Things I Am Not Sick Of

... Or rather, people I am not sick of, specifically three of them (Link:)

After learning that battered women in Philadelphia are largely responsible for serving their attackers with court stay-away orders, aghast City Council members yesterday called upon the Committee on Public Safety to explore alternatives to a process they deemed dangerous for abuse victims.

"The current system . . . is absolutely preposterous and untenable," Councilman Bill Green said in a statement. "Not only are we causing the abuse victim additional mental anguish, but we are placing the victim in additional danger of physical harm."

Green, along with Council members Maria Quinones Sanchez, Curtis Jones Jr. and Blondell Reynolds Brown, introduced a resolution authorizing the safety committee to hold hearings on the service of protection-from-abuse orders, or PFAs.

Yesterday's resolution was prompted by a Daily News series on domestic violence that ran in late December.

The series followed one victim's exhausting and frightening quest to serve her alleged attacker with a temporary PFA issued by Family Court.

Quinones Sanchez, Green, and Jones, Jr. To paraphrase my hero, Ronald Reagan, there they go again.

Basically, we have a stupid, asinine law that women who get protective orders against their abusers must... actually serve those orders themselves. If women felt like they were in danger, they could call 911 and get police to accompany them, which about half do.

I am sure calling 911 is a barrier for some women in the first place. And, even if the police do a good job of accompanying them whenever they are asked, it is ridiculous that we are putting abused women in the position where they have to unnecessarily confront their alleged abuser.

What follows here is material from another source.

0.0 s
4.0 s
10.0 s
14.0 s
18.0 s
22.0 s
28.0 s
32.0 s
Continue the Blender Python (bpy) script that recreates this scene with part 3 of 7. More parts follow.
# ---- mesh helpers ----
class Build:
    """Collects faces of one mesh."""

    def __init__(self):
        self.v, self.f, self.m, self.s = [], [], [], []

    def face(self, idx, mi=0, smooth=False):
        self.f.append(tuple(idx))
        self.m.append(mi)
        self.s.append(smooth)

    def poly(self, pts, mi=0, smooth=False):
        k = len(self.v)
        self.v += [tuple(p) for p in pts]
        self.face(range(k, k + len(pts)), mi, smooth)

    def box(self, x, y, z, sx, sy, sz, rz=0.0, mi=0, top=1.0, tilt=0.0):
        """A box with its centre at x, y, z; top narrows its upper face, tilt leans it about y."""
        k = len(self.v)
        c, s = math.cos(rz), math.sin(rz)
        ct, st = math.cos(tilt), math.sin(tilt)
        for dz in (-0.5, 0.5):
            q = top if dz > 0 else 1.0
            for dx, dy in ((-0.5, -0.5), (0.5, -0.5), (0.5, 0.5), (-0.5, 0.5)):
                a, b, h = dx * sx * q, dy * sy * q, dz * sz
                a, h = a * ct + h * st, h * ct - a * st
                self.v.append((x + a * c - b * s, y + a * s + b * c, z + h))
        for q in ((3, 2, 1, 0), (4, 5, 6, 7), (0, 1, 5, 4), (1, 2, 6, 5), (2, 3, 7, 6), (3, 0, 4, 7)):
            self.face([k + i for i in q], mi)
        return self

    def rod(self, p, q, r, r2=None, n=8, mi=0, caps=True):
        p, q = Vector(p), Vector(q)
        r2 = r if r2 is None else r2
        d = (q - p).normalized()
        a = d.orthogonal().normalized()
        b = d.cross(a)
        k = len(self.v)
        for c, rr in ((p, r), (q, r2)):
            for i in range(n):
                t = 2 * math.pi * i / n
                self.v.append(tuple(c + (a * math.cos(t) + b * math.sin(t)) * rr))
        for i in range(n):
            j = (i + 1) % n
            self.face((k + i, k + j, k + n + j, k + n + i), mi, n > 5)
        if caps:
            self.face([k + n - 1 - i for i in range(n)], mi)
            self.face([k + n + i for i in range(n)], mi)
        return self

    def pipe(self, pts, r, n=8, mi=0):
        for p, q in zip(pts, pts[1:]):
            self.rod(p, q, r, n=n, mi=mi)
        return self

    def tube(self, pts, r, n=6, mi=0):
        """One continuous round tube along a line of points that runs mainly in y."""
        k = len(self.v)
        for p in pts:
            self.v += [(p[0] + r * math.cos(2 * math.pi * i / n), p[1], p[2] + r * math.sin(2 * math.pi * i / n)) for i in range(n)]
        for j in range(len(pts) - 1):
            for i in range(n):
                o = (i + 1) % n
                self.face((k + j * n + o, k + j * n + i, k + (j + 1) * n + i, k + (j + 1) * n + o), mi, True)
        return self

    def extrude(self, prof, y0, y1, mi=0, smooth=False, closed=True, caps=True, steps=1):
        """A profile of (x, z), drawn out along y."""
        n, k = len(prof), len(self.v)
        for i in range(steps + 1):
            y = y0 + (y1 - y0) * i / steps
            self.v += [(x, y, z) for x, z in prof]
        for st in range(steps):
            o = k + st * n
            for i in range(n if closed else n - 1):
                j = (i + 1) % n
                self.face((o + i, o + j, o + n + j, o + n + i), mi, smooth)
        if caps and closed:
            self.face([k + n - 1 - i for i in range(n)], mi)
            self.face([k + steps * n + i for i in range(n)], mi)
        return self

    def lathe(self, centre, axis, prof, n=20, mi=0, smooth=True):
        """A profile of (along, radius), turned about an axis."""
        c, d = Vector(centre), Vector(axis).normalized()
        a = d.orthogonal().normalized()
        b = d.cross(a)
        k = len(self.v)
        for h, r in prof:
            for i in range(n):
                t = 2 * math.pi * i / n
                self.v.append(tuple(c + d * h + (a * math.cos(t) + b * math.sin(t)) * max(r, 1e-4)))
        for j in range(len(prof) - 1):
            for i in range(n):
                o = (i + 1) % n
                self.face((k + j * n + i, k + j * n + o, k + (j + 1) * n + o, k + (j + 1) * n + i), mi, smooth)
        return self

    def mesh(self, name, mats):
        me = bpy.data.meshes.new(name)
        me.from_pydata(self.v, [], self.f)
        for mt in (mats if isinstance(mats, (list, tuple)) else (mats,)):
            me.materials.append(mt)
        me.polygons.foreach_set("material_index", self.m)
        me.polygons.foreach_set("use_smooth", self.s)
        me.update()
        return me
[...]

We have some good Councilpeople who have served for a while (Kenney, Tasco, Goode, etc.), but sometimes bringing in new people is simply helpful because they can look at stupid things that have gone for a long time, and simply say "WTF?"

My BFF, Donna Miller, is chair of the Public Safety Committee, and yet to set hearings. Hopefully this happens soon.

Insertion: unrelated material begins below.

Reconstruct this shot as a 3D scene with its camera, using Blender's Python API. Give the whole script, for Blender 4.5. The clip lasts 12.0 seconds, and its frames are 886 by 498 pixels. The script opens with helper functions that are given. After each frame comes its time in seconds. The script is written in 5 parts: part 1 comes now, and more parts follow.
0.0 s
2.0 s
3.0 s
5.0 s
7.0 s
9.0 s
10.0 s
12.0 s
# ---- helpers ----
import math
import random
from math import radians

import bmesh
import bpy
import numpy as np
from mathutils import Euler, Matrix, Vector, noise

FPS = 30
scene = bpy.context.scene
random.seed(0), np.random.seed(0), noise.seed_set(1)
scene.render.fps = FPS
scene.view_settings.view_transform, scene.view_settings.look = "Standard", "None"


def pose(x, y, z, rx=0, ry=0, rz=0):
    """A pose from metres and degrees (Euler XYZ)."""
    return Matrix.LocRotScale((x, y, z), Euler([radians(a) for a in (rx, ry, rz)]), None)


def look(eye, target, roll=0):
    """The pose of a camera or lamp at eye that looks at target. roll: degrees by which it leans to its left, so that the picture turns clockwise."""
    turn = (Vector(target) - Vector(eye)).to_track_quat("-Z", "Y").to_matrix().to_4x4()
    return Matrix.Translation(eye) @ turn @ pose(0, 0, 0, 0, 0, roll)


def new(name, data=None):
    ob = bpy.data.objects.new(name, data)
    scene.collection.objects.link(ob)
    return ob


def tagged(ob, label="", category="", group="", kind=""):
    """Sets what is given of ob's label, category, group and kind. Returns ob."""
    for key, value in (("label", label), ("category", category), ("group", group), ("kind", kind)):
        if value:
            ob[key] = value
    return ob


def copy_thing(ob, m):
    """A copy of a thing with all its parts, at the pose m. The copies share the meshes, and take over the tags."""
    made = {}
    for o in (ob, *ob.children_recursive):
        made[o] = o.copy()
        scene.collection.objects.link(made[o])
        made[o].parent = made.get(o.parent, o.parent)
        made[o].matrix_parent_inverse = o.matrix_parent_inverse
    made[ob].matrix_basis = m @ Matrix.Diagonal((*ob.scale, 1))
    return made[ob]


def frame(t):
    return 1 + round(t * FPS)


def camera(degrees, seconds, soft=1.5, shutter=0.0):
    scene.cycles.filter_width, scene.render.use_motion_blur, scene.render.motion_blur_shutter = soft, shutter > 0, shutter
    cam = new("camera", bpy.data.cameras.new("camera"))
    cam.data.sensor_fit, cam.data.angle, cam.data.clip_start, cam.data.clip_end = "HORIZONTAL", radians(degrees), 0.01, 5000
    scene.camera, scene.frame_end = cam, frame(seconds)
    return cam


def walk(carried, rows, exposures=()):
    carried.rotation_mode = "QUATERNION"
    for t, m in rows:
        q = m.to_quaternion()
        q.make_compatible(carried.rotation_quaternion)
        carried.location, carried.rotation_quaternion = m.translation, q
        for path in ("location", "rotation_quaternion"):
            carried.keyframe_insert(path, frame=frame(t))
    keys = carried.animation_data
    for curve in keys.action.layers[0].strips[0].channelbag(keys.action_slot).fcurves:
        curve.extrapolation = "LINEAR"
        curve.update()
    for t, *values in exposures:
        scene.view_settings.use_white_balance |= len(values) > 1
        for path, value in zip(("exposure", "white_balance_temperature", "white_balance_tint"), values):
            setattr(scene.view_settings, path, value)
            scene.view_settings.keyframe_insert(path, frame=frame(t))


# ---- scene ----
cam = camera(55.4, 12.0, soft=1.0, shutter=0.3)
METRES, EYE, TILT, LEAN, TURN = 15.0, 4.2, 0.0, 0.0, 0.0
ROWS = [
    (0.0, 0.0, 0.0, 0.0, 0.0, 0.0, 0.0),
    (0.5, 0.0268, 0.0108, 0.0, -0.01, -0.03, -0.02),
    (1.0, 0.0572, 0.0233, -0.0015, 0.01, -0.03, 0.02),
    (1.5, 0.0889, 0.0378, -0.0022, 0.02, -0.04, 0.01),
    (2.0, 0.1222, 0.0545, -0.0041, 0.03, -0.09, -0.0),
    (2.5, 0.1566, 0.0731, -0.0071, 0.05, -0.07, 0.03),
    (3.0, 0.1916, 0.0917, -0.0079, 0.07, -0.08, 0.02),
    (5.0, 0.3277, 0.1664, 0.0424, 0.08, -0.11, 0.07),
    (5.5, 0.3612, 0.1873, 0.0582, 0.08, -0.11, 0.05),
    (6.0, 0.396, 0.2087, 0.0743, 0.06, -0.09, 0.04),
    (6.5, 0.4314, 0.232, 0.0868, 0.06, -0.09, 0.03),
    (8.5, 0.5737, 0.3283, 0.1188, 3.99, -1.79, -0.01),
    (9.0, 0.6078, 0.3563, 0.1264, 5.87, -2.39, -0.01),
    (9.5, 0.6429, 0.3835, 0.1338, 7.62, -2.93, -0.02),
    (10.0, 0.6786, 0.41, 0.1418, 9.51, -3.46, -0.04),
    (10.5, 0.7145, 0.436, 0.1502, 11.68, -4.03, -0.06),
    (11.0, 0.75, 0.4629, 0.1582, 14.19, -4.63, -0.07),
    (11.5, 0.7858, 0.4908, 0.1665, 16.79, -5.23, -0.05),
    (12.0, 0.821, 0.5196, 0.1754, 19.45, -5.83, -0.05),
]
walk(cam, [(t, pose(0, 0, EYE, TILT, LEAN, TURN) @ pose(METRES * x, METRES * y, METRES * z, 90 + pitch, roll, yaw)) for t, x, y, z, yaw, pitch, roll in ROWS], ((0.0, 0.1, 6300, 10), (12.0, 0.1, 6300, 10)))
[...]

Nice job, Daily News. This is just another example of how important local print media can be.


Update: Please see the comments below from Seth Levi, from Councilman Green's office, who clarifies (and corrects me, on) what exactly happens when woman get protective orders.

Yeah, new councilmembers -

Yeah, new councilmembers - again.

I really am not trying to steer this back to boring petitions challenges but the connection here is really weird so please excuse me.

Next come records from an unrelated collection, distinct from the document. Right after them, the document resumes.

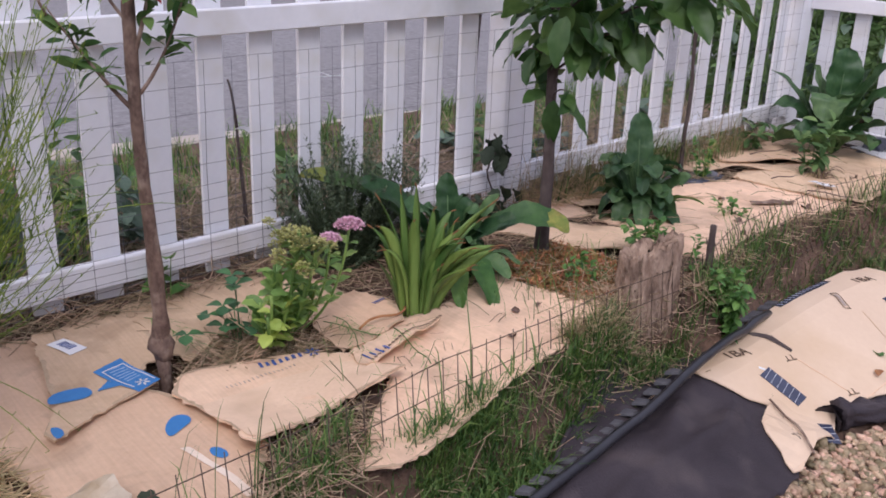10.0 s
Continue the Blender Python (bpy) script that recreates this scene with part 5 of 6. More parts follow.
def iris():
    rng = random.Random(8)
    o = Vector((-1.86, 2.785, 0.015))
    t = thing("iris_clump", "clump of upright sword-shaped iris leaves with brown tips", "iris", tuple(o))
    tips = [(-2.01, 2.73, 0.39), (-1.93, 2.76, 0.43), (-1.91, 2.81, 0.44), (-1.97, 2.67, 0.31), (-1.94, 2.65, 0.23), (-1.78, 3.04, 0.38), (-1.65, 2.94, 0.28), (-1.72, 2.84, 0.29), (-1.84, 2.92, 0.31), (-1.92, 2.88, 0.26),
            (-1.66, 2.83, 0.22), (-1.81, 2.72, 0.36), (-1.74, 2.92, 0.24), (-1.80, 2.80, 0.22), (-1.79, 2.75, 0.18), (-1.90, 2.70, 0.30), (-1.88, 2.86, 0.36), (-1.82, 2.86, 0.32),
            (-1.70, 2.97, 0.25), (-1.70, 2.875, 0.21), (-1.71, 2.81, 0.31), (-1.85, 3.05, 0.30), (-1.90, 2.65, 0.33), (-1.85, 2.635, 0.27), (-1.70, 2.88, 0.27)]
    for k in range(9):
        a = rng.uniform(0, 6.28)
        tips.append((o.x + 0.10 * math.cos(a), o.y + 0.13 * math.sin(a), rng.uniform(0.16, 0.36)))
    for k, tip in enumerate(tips):
        tip = Vector(tip) - o
        out = Vector((tip.x, tip.y, 0))
        b = out.normalized() * rng.uniform(0.015, 0.05)
        L = tip.length
        path = bezier(b, b * 1.2 + out * 0.12 + Vector((rng.uniform(-0.01, 0.01), rng.uniform(-0.01, 0.01), tip.z * rng.uniform(0.6, 0.95))), tip, 12)
        w = (0.038 if L > 0.3 else 0.034 if L > 0.22 else 0.027) * rng.uniform(0.8, 1.12)
        # blades fan edge-on along the bed, thickest at the middle
        side = Vector((0.45, 0.85, 0)) + Vector((rng.uniform(-0.9, 0.9), rng.uniform(-0.9, 0.9), rng.uniform(-0.3, 0.3)))
        g, vs, twist = Geo(), [], rng.uniform(-1.5, 1.5)
        for i, p in enumerate(path):
            d = (path[min(i + 1, 12)] - path[max(i - 1, 0)]).normalized()
            sd = (side - d * side.dot(d)).normalized()
            sd = Matrix.Rotation(twist * i / 12, 3, d) @ sd
            th = sd.cross(d) * 0.0022 * (1 - i / 14)
            u = i / 12
            ww = w / 2 * (0.85 + 0.25 * u if u < 0.6 else max(0.03, 1 - ((u - 0.6) / 0.4) ** 1.6))
            vs += [p - sd * ww, p - sd * ww * 0.3 + th, p + sd * ww * 0.3 + th * 0.9, p + sd * ww, p + sd * ww * 0.3 - th, p - sd * ww * 0.3 - th]
        g.add(vs, [(6 * i + q, 6 * i + (q + 1) % 6, 6 * i + 6 + (q + 1) % 6, 6 * i + 6 + q) for i in range(12) for q in range(6)])
        lf = part("leaf", g, M["iris"], t)
        if k not in (4, 9, 13, 14):
            e = path[-1] - path[-2]
            dry = Geo().tube([path[-1] - e * 0.9, path[-1] - e * 0.3, path[-1] + e * 0.3 + Vector((rng.uniform(-0.008, 0.008), rng.uniform(-0.008, 0.008), 0)), path[-1] + e * 0.8 + Vector((rng.uniform(-0.012, 0.012), rng.uniform(-0.012, 0.012), -0.006))], [0.0014, 0.0026, 0.0018, 0.0006], 6)
            part("dry_tip", dry, M["dry_tip"], lf, "brown withered leaf tip")


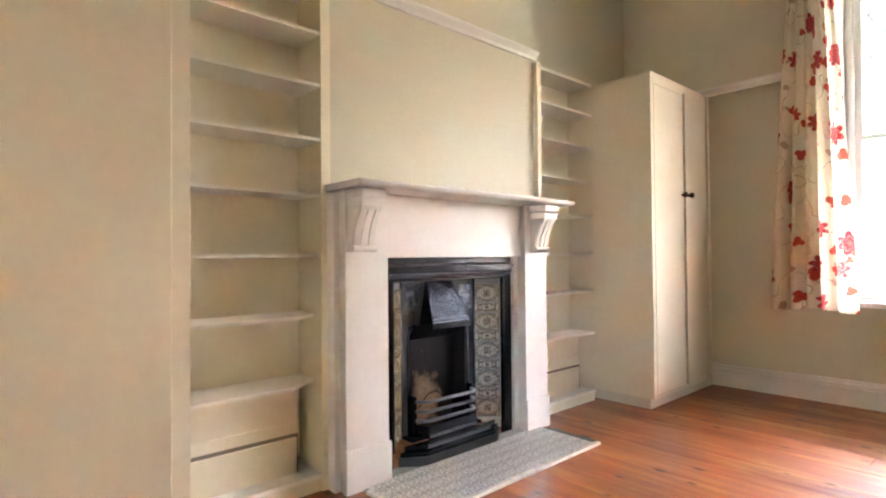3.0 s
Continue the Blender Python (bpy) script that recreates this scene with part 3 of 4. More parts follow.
# ---- electric panel heater, sockets ----
heater = thing("panel_heater", "white flat electric panel heater on the wall", "heater")
part("panel", boxes((XE - 0.048, 0.250, 0.232, XE - 0.028, 0.857, 0.700), bevel=0.004), HEATER, heater)
part("spacer", boxes((XE - 0.03, 0.35, 0.30, XE, 0.38, 0.33)), STEEL, heater)
part("spacer", boxes((XE - 0.03, 0.73, 0.30, XE, 0.76, 0.33)), STEEL, heater)
part("spacer", boxes((XE - 0.03, 0.35, 0.60, XE, 0.38, 0.63)), STEEL, heater)
part("spacer", boxes((XE - 0.03, 0.73, 0.60, XE, 0.76, 0.63)), STEEL, heater)
part("cable", tube(bmesh.new(), [(XE - 0.012, 0.86, 0.30), (XE - 0.010, 0.875, 0.31), (XE - 0.010, 0.888, 0.318)], 0.004), DARK, heater, "short dark cable")
part("switch", boxes((XE - 0.014, 0.880, 0.285, XE, 0.905, 0.31), (XE - 0.014, 0.880, 0.318, XE, 0.905, 0.34), bevel=0.003), DARK, heater, "small dark switch")
socket = thing("power_socket", "old cream double power socket on the skirting", "power socket")
part("plate", boxes((XE - 0.036, 1.235, 0.045, XE - 0.022, 1.375, 0.125), bevel=0.004), TRIM, socket)
part("slot", boxes((XE - 0.038, 1.255, 0.050, XE - 0.0355, 1.30, 0.062), (XE - 0.038, 1.315, 0.050, XE - 0.0355, 1.36, 0.062)), DARK, socket)

# ---- long wall shelf on brackets ----
shelf = thing("wall_shelf", "long cream painted wall shelf on steel brackets", "shelf")
part("board", boxes((2.156, 0.0, 1.424, XE - 0.001, 0.295, 1.446), bevel=0.002), TRIM, shelf)
for x in (2.410, 2.907, 3.389, 3.766, 4.264, 4.70):
    bm = bmesh.new()
    box(bm, x - 0.010, 0.0, 1.295, x + 0.010, 0.006, 1.424)
    box(bm, x - 0.010, 0.006, 1.419, x + 0.010, 0.19, 1.424)
    prism(bm, [(0.004, 1.395), (0.008, 1.395), (0.016, 1.410), (0.034, 1.417), (0.034, 1.420), (0.004, 1.420)], (x - 0.002, 0, 0), (0, 1, 0), (0, 0, 1), (0.004, 0, 0))
    part("bracket", bm, TRIM, shelf, "cream painted pressed steel bracket")


# ---- built-in cupboards ----
def knob(name, at, parent, r=0.024, mat=WOOD_KNOB):
    return part(name, turned(bmesh.new(), [(0, r * 0.55), (0.006, r * 0.5), (0.012, r * 0.6), (0.018, r), (0.028, r * 1.02), (0.036, r * 0.75), (0.039, r * 0.3)], at, (0, -1, 0), 20), mat, parent, "dark turned wooden knob", True)


FY = 3.238
left = thing("cupboard", "tall cream built-in cupboard with two plain doors", "cupboard", group="built-in cupboards")
part("side_panel", boxes((0.004, FY + 0.022, 0.056, 0.022, YN, 2.150)), CUPBOARD, left)
part("side_panel", boxes((1.062, FY + 0.020, 0.056, 1.082, YN, 2.150)), CUPBOARD, left)
part("bottom_board", boxes((0.022, FY + 0.02, 0.056, 1.062, YN, 0.08)), CUPBOARD, left)
part("face_frame", boxes((0.004, FY, 0.056, 0.040, FY + 0.020, 2.165), (1.032, FY, 0.056, 1.083, FY + 0.020, 2.165), (0.040, FY, 2.118, 1.032, FY + 0.020, 2.165), (0.040, FY, 0.056, 1.032, FY + 0.020, 0.092), bevel=0.002), CUPBOARD, left)
part("top_board", boxes((0.004, FY - 0.006, 2.150, 1.088, YN, 2.168), bevel=0.002), CUPBOARD, left)
part("kickboard", boxes((0.026, 3.280, 0, 1.040, YN, 0.056)), KICK_SHADE, left)
d = part("door", boxes((0.0415, FY + 0.006, 0.0935, 0.528, FY + 0.024, 2.1165), bevel=0.002), CUPBOARD, left)
knob("knob", (0.486, FY + 0.006, 1.395), d)
d = part("door", boxes((0.531, FY - 0.020, 0.078, 1.030, FY - 0.001, 2.132), bevel=0.004), CUPBOARD, left, "cream door standing slightly proud")
knob("knob", (0.588, FY - 0.020, 1.400), d)
part("keyhole", turned(bmesh.new(), [(0, 0.006), (0.0015, 0.006)], (0.562, FY - 0.020, 1.325), (0, -1, 0), 12), BRASS, d)
# black strip painted as the shade between the two doors
part("gap_shade_strip", boxes((0.5285, FY + 0.008, 0.095, 0.5325, FY + 0.019, 2.115)), DARK, left)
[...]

I attended kbojar's fundraiser for Vanessa Brown and Vanessa amongst other things is someone who has unfortunately been forced to serve an abuser in just such a manner. She is actually a very inspiring and moving speaker on the subject and has a couple of interesting ideas i wish I could recall right now about how to change the process. She also however specifically mentioned having flashbacks to the process of serving the court order for protection to an ex when she had to serve her challenge to her electoral opponent's petitions and spoke quite eloquently on the parallels.

I will say it was one of the more moving points she made at the event.

Anyhoo, back to the really stupid policy the city should have changed years ago vis-a-vis victims of abuse.
MrLuigi, my cat, actually only types half as badly as I do.



Thanks for raising this important issue.

I would like to clarify a few points you made.

While the police are not obligated to serve protection orders, it is our understanding that when asked, the police are extremely responsive to the abuse victim’s needs. For this, we are truly appreciative. Unfortunately, because of the large volume of orders and the informality of the requests, the police are unable to serve all the orders as expeditiously as the law requires.

It is also our understanding that people call 911 with a fabricated complaint to get the police onsite to serve the protection order because they are unaware that they could go to the police for help serving the complaint. They do this because the current system does not adequately educate victims to all of their options.

Victims are not required to serve orders themselves – any competent adult may do it. However, as there is small window of time to serve the order – 48 hours – many victims feel pressured to serve the order themselves rather than lose time looking for someone else to do it. While there are professional services that will serve the orders, many cannot afford to pay the associated fee.

The purpose of our resolution is to hold a committee hearing where we bring together all of the affected stakeholders – victims, police and courts – so that we can craft a solution that best fits Philadelphia.

If anyone is interested in testifying, please contact our office: 215-686-3420 and ask for Seth or Lauren.

Seth Levi
Office of Councilman Bill Green

Thanks for the info Seth.

Thanks for the info Seth.

Taser Ban Repeal?

Maybe the City can also look at the stupid Taser Ban, which seems to not have caught on nationwide as it was hoped-for when it was passed. Instead of carrying a Taser when you serve that protection order, you now have to bring a more lethal form of deterrent or hire a bodyguard; since we all know the people who get served these kinds of orders are nuts and are likely to explode with rage when they get served.